### Aim
Quote each line of the material verbatim, without the pictures.

### Information provided
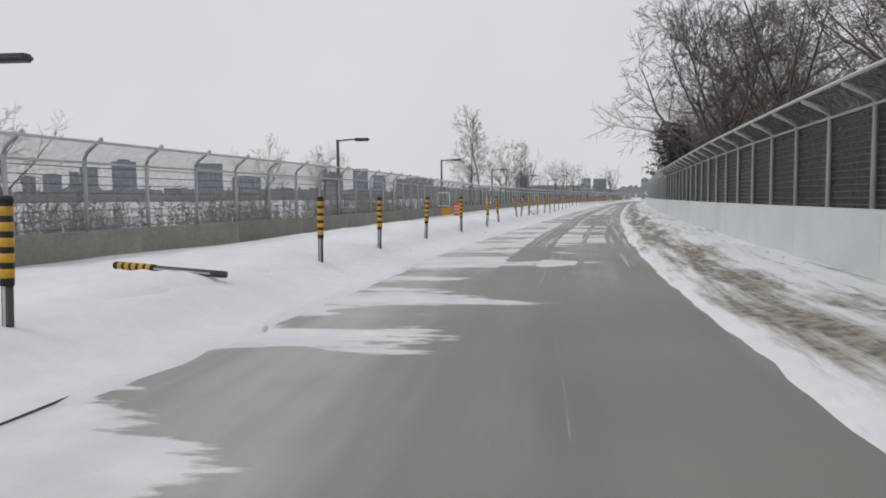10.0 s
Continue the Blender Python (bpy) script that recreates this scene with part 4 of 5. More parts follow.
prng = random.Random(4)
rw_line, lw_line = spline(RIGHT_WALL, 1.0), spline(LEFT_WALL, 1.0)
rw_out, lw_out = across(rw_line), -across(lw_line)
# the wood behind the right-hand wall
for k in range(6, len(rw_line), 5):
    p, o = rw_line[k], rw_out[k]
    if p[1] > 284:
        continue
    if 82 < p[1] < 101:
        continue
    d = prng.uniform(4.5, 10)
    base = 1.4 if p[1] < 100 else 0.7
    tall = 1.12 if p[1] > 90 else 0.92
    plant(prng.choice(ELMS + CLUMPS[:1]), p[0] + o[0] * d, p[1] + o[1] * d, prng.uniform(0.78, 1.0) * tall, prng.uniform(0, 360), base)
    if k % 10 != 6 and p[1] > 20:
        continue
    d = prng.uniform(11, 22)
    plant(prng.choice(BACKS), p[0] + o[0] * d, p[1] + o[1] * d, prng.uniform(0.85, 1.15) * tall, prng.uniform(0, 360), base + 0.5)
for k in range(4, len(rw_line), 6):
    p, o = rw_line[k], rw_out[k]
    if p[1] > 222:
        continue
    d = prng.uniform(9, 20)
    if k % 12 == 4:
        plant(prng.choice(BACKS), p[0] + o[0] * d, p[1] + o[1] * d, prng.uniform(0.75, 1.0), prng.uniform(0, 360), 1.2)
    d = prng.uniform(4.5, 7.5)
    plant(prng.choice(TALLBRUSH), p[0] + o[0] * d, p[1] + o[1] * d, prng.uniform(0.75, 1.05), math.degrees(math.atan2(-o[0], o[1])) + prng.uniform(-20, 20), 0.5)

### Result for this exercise
10.0 s
Continue the Blender Python (bpy) script that recreates this scene with part 4 of 5. More parts follow.
prng = random.Random(4)
rw_line, lw_line = spline(RIGHT_WALL, 1.0), spline(LEFT_WALL, 1.0)
rw_out, lw_out = across(rw_line), -across(lw_line)
# the wood behind the right-hand wall
for k in range(6, len(rw_line), 5):
    p, o = rw_line[k], rw_out[k]
    if p[1] > 284:
        continue
    if 82 < p[1] < 101:
        continue
    d = prng.uniform(4.5, 10)
    base = 1.4 if p[1] < 100 else 0.7
    tall = 1.12 if p[1] > 90 else 0.92
    plant(prng.choice(ELMS + CLUMPS[:1]), p[0] + o[0] * d, p[1] + o[1] * d, prng.uniform(0.78, 1.0) * tall, prng.uniform(0, 360), base)
    if k % 10 != 6 and p[1] > 20:
        continue
    d = prng.uniform(11, 22)
    plant(prng.choice(BACKS), p[0] + o[0] * d, p[1] + o[1] * d, prng.uniform(0.85, 1.15) * tall, prng.uniform(0, 360), base + 0.5)
for k in range(4, len(rw_line), 6):
    p, o = rw_line[k], rw_out[k]
    if p[1] > 222:
        continue
    d = prng.uniform(9, 20)
    if k % 12 == 4:
        plant(prng.choice(BACKS), p[0] + o[0] * d, p[1] + o[1] * d, prng.uniform(0.75, 1.0), prng.uniform(0, 360), 1.2)
    d = prng.uniform(4.5, 7.5)
    plant(prng.choice(TALLBRUSH), p[0] + o[0] * d, p[1] + o[1] * d, prng.uniform(0.75, 1.05), math.degrees(math.atan2(-o[0], o[1])) + prng.uniform(-20, 20), 0.5)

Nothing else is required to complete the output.